— START OF Data shown —

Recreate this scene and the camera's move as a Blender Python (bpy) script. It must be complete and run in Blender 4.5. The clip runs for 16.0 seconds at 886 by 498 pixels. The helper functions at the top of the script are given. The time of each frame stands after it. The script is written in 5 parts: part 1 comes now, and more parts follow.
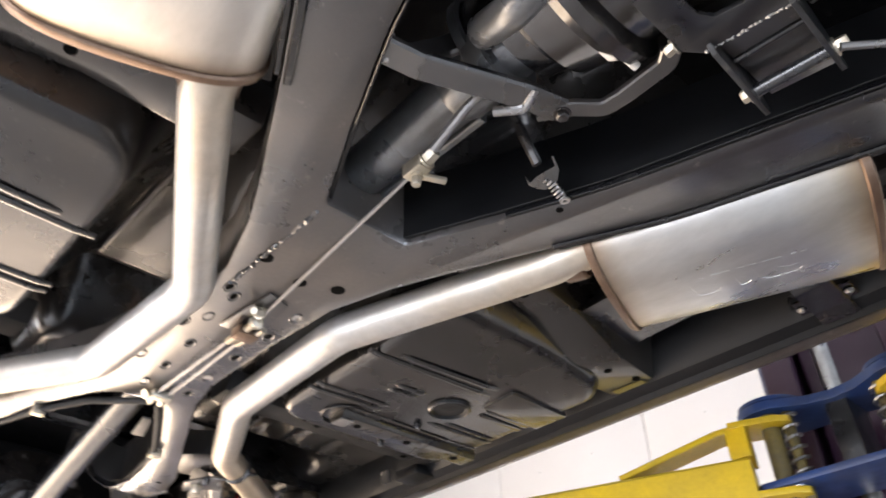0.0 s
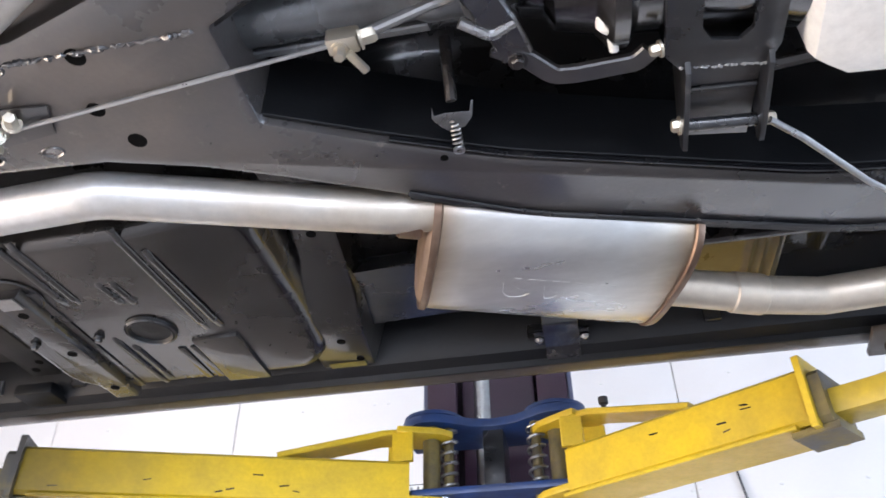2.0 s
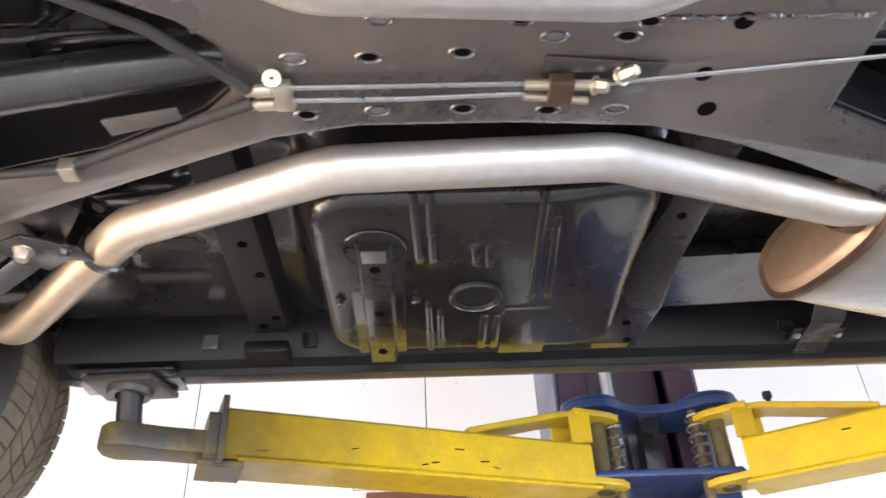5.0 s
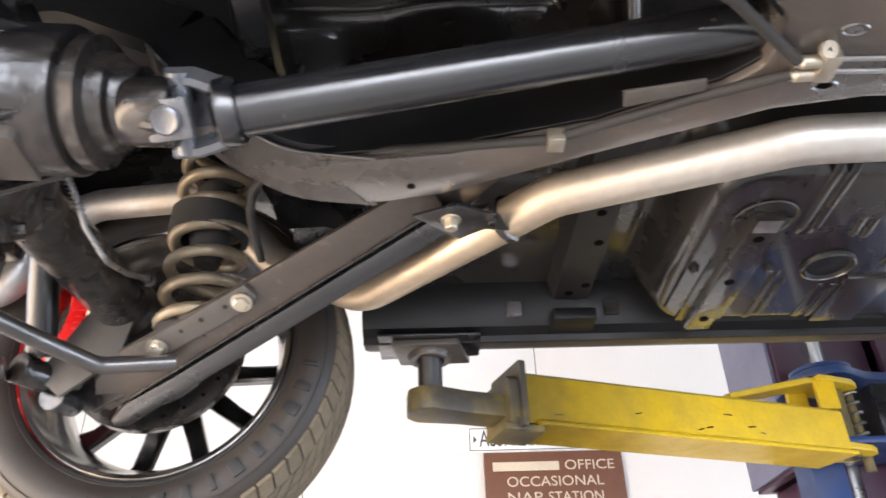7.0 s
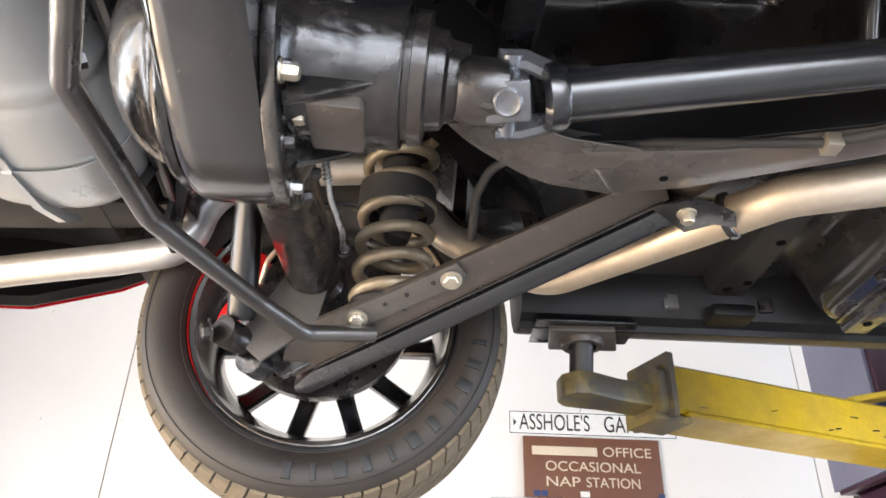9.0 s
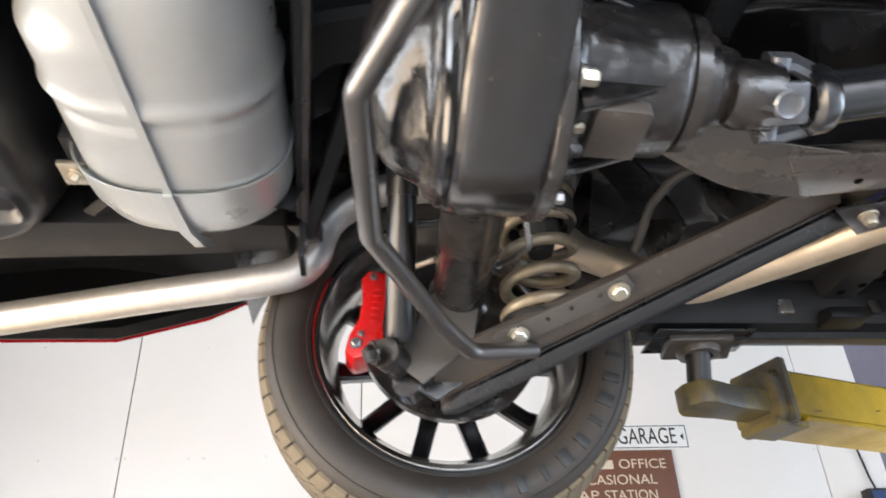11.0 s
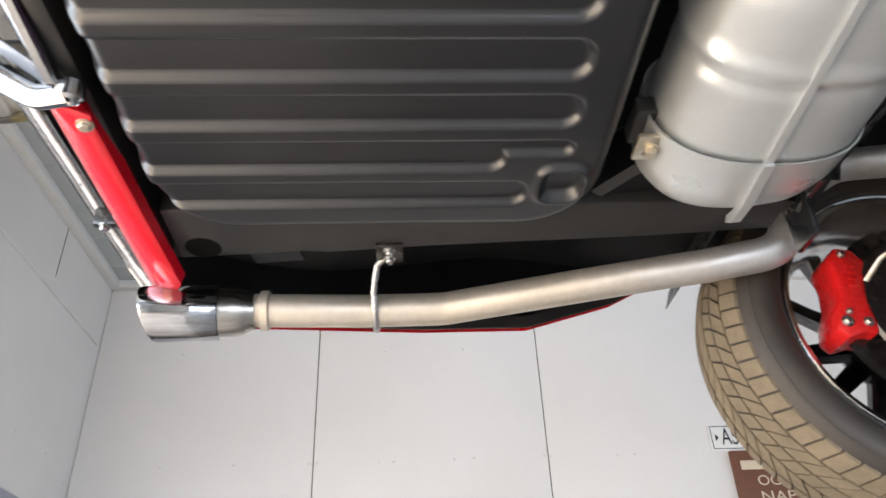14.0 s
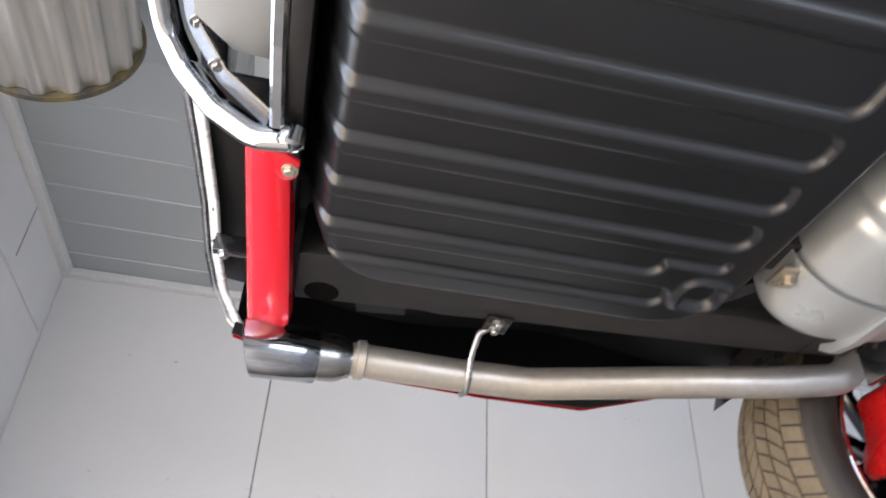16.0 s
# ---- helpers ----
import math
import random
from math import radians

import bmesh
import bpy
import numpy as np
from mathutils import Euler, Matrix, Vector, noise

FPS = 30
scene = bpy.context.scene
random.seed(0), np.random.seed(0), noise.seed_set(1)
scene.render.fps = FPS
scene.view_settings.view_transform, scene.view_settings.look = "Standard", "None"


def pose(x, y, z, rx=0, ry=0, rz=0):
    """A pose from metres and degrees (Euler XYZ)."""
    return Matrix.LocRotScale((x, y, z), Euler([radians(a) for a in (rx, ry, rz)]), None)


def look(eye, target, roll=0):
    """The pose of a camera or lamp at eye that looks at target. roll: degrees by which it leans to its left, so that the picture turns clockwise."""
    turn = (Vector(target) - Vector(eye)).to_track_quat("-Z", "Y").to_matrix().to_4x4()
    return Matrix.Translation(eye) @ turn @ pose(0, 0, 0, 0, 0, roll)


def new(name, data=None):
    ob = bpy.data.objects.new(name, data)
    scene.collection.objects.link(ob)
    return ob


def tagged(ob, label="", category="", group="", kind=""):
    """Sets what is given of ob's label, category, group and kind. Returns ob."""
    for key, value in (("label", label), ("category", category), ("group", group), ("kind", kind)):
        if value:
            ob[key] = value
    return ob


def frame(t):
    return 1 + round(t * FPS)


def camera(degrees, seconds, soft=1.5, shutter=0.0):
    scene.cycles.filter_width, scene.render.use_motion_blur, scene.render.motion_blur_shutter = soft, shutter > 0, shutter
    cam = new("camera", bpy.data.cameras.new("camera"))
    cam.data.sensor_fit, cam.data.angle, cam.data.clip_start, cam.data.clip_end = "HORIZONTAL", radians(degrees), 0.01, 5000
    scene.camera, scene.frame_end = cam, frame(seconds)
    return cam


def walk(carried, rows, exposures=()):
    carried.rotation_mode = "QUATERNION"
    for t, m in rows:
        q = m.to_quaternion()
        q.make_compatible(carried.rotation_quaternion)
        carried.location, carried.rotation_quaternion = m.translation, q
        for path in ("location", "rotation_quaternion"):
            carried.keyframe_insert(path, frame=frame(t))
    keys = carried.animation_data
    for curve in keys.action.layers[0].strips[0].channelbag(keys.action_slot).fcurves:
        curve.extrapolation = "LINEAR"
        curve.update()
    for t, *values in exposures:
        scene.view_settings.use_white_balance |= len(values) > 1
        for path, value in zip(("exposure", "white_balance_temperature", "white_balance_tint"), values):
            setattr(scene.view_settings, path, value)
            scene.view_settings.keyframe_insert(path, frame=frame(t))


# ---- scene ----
cam = camera(60.9, 16.0, soft=1.6, shutter=0.4)
PATH = [
    (0, (-0.028, 0.027, 1.41), (-1.179, 1.146, 2.603), -1.6),
    (0.5, (-0.093, 0.041, 1.414), (-1.035, 1.355, 2.591), -0.2),
    (1, (-0.135, 0.084, 1.409), (-0.861, 1.538, 2.575), 0.1),
    (1.5, (-0.208, 0.03, 1.412), (-0.706, 1.577, 2.578), -0.4),
    (2, (-0.345, 0.006, 1.42), (-0.643, 1.607, 2.581), -0.9),
    (2.5, (-0.43, -0.005, 1.42), (-0.54, 1.632, 2.564), -1.8),
    (3, (-0.607, -0.007, 1.418), (-0.611, 1.63, 2.568), -1.8),
    (3.2, (-0.684, -0.012, 1.418), (-0.664, 1.624, 2.568), -1.6),
    (5.3, (-1.225, -0.053, 1.433), (-1.142, 1.61, 2.542), -2.9),
    (5.5, (-1.288, -0.05, 1.438), (-1.209, 1.621, 2.534), -2.9),
    (6, (-1.454, -0.045, 1.445), (-1.382, 1.642, 2.517), -3.0),
    (6.5, (-1.559, -0.053, 1.448), (-1.502, 1.645, 2.505), -2.6),
    (7, (-1.701, -0.054, 1.452), (-1.659, 1.653, 2.493), -1.9),
    (7.5, (-1.804, -0.083, 1.458), (-1.808, 1.626, 2.497), -0.4),
    (8, (-1.882, -0.102, 1.456), (-1.902, 1.61, 2.49), 0.9),
    (8.2, (-1.928, -0.1, 1.454), (-1.946, 1.616, 2.482), 1.4),
    (10.3, (-2.173, 0.008, 1.455), (-1.953, 1.754, 2.406), -0.5),
    (10.5, (-2.222, 0.008, 1.456), (-2.007, 1.741, 2.432), -1.3),
    (11, (-2.361, -0.01, 1.462), (-2.163, 1.689, 2.5), -2.8),
    (11.5, (-2.46, -0.05, 1.466), (-2.305, 1.62, 2.555), -3.3),
    (12, (-2.579, -0.046, 1.468), (-2.439, 1.614, 2.576), -3.8),
    (12.5, (-2.709, -0.005, 1.46), (-2.588, 1.648, 2.578), -3.8),
    (13, (-2.834, 0.01, 1.467), (-2.738, 1.666, 2.584), -3.3),
    (13.5, (-2.96, 0.053, 1.456), (-2.869, 1.725, 2.55), -2.9),
    (14, (-3.125, 0.083, 1.46), (-3.029, 1.775, 2.523), -2.5),
    (14.5, (-3.228, 0.087, 1.464), (-3.119, 1.786, 2.513), -2.0),
    (15, (-3.331, 0.093, 1.466), (-3.187, 1.795, 2.506), -1.1),
    (15.5, (-3.45, 0.088, 1.483), (-3.246, 1.77, 2.546), 0.1),
    (16, (-3.486, 0.058, 1.5), (-3.164, 1.675, 2.632), 2.7),
]
EXPOSURES = [(0.0, 0.06, 6470, 17), (1.0, 0.12, 5970, 18), (3.2, 0.27, 5870, 16), (5.0, 0.28, 6370, 17), (8.2, 0.22, 6420, 15), (11.0, -0.05, 6220, 12), (12.0, -0.18, 6120, 12), (13.0, -0.22, 6220, 12), (14.5, -0.6, 6070, 12), (16.0, -0.72, 5920, 14)]
walk(cam, [(t, look(eye, target, roll)) for t, eye, target, roll in PATH], EXPOSURES)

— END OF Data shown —

What you should do - Reproduce the whole listing above word for word, but not its pictures.

Reply to the exercise -
Recreate this scene and the camera's move as a Blender Python (bpy) script. It must be complete and run in Blender 4.5. The clip runs for 16.0 seconds at 886 by 498 pixels. The helper functions at the top of the script are given. The time of each frame stands after it. The script is written in 5 parts: part 1 comes now, and more parts follow.
0.0 s
2.0 s
5.0 s
7.0 s
9.0 s
11.0 s
14.0 s
16.0 s
# ---- helpers ----
import math
import random
from math import radians

import bmesh
import bpy
import numpy as np
from mathutils import Euler, Matrix, Vector, noise

FPS = 30
scene = bpy.context.scene
random.seed(0), np.random.seed(0), noise.seed_set(1)
scene.render.fps = FPS
scene.view_settings.view_transform, scene.view_settings.look = "Standard", "None"


def pose(x, y, z, rx=0, ry=0, rz=0):
    """A pose from metres and degrees (Euler XYZ)."""
    return Matrix.LocRotScale((x, y, z), Euler([radians(a) for a in (rx, ry, rz)]), None)


def look(eye, target, roll=0):
    """The pose of a camera or lamp at eye that looks at target. roll: degrees by which it leans to its left, so that the picture turns clockwise."""
    turn = (Vector(target) - Vector(eye)).to_track_quat("-Z", "Y").to_matrix().to_4x4()
    return Matrix.Translation(eye) @ turn @ pose(0, 0, 0, 0, 0, roll)


def new(name, data=None):
    ob = bpy.data.objects.new(name, data)
    scene.collection.objects.link(ob)
    return ob


def tagged(ob, label="", category="", group="", kind=""):
    """Sets what is given of ob's label, category, group and kind. Returns ob."""
    for key, value in (("label", label), ("category", category), ("group", group), ("kind", kind)):
        if value:
            ob[key] = value
    return ob


def frame(t):
    return 1 + round(t * FPS)


def camera(degrees, seconds, soft=1.5, shutter=0.0):
    scene.cycles.filter_width, scene.render.use_motion_blur, scene.render.motion_blur_shutter = soft, shutter > 0, shutter
    cam = new("camera", bpy.data.cameras.new("camera"))
    cam.data.sensor_fit, cam.data.angle, cam.data.clip_start, cam.data.clip_end = "HORIZONTAL", radians(degrees), 0.01, 5000
    scene.camera, scene.frame_end = cam, frame(seconds)
    return cam


def walk(carried, rows, exposures=()):
    carried.rotation_mode = "QUATERNION"
    for t, m in rows:
        q = m.to_quaternion()
        q.make_compatible(carried.rotation_quaternion)
        carried.location, carried.rotation_quaternion = m.translation, q
        for path in ("location", "rotation_quaternion"):
            carried.keyframe_insert(path, frame=frame(t))
    keys = carried.animation_data
    for curve in keys.action.layers[0].strips[0].channelbag(keys.action_slot).fcurves:
        curve.extrapolation = "LINEAR"
        curve.update()
    for t, *values in exposures:
        scene.view_settings.use_white_balance |= len(values) > 1
        for path, value in zip(("exposure", "white_balance_temperature", "white_balance_tint"), values):
            setattr(scene.view_settings, path, value)
            scene.view_settings.keyframe_insert(path, frame=frame(t))


# ---- scene ----
cam = camera(60.9, 16.0, soft=1.6, shutter=0.4)
PATH = [
    (0, (-0.028, 0.027, 1.41), (-1.179, 1.146, 2.603), -1.6),
    (0.5, (-0.093, 0.041, 1.414), (-1.035, 1.355, 2.591), -0.2),
    (1, (-0.135, 0.084, 1.409), (-0.861, 1.538, 2.575), 0.1),
    (1.5, (-0.208, 0.03, 1.412), (-0.706, 1.577, 2.578), -0.4),
    (2, (-0.345, 0.006, 1.42), (-0.643, 1.607, 2.581), -0.9),
    (2.5, (-0.43, -0.005, 1.42), (-0.54, 1.632, 2.564), -1.8),
    (3, (-0.607, -0.007, 1.418), (-0.611, 1.63, 2.568), -1.8),
    (3.2, (-0.684, -0.012, 1.418), (-0.664, 1.624, 2.568), -1.6),
    (5.3, (-1.225, -0.053, 1.433), (-1.142, 1.61, 2.542), -2.9),
    (5.5, (-1.288, -0.05, 1.438), (-1.209, 1.621, 2.534), -2.9),
    (6, (-1.454, -0.045, 1.445), (-1.382, 1.642, 2.517), -3.0),
    (6.5, (-1.559, -0.053, 1.448), (-1.502, 1.645, 2.505), -2.6),
    (7, (-1.701, -0.054, 1.452), (-1.659, 1.653, 2.493), -1.9),
    (7.5, (-1.804, -0.083, 1.458), (-1.808, 1.626, 2.497), -0.4),
    (8, (-1.882, -0.102, 1.456), (-1.902, 1.61, 2.49), 0.9),
    (8.2, (-1.928, -0.1, 1.454), (-1.946, 1.616, 2.482), 1.4),
    (10.3, (-2.173, 0.008, 1.455), (-1.953, 1.754, 2.406), -0.5),
    (10.5, (-2.222, 0.008, 1.456), (-2.007, 1.741, 2.432), -1.3),
    (11, (-2.361, -0.01, 1.462), (-2.163, 1.689, 2.5), -2.8),
    (11.5, (-2.46, -0.05, 1.466), (-2.305, 1.62, 2.555), -3.3),
    (12, (-2.579, -0.046, 1.468), (-2.439, 1.614, 2.576), -3.8),
    (12.5, (-2.709, -0.005, 1.46), (-2.588, 1.648, 2.578), -3.8),
    (13, (-2.834, 0.01, 1.467), (-2.738, 1.666, 2.584), -3.3),
    (13.5, (-2.96, 0.053, 1.456), (-2.869, 1.725, 2.55), -2.9),
    (14, (-3.125, 0.083, 1.46), (-3.029, 1.775, 2.523), -2.5),
    (14.5, (-3.228, 0.087, 1.464), (-3.119, 1.786, 2.513), -2.0),
    (15, (-3.331, 0.093, 1.466), (-3.187, 1.795, 2.506), -1.1),
    (15.5, (-3.45, 0.088, 1.483), (-3.246, 1.77, 2.546), 0.1),
    (16, (-3.486, 0.058, 1.5), (-3.164, 1.675, 2.632), 2.7),
]
EXPOSURES = [(0.0, 0.06, 6470, 17), (1.0, 0.12, 5970, 18), (3.2, 0.27, 5870, 16), (5.0, 0.28, 6370, 17), (8.2, 0.22, 6420, 15), (11.0, -0.05, 6220, 12), (12.0, -0.18, 6120, 12), (13.0, -0.22, 6220, 12), (14.5, -0.6, 6070, 12), (16.0, -0.72, 5920, 14)]
walk(cam, [(t, look(eye, target, roll)) for t, eye, target, roll in PATH], EXPOSURES)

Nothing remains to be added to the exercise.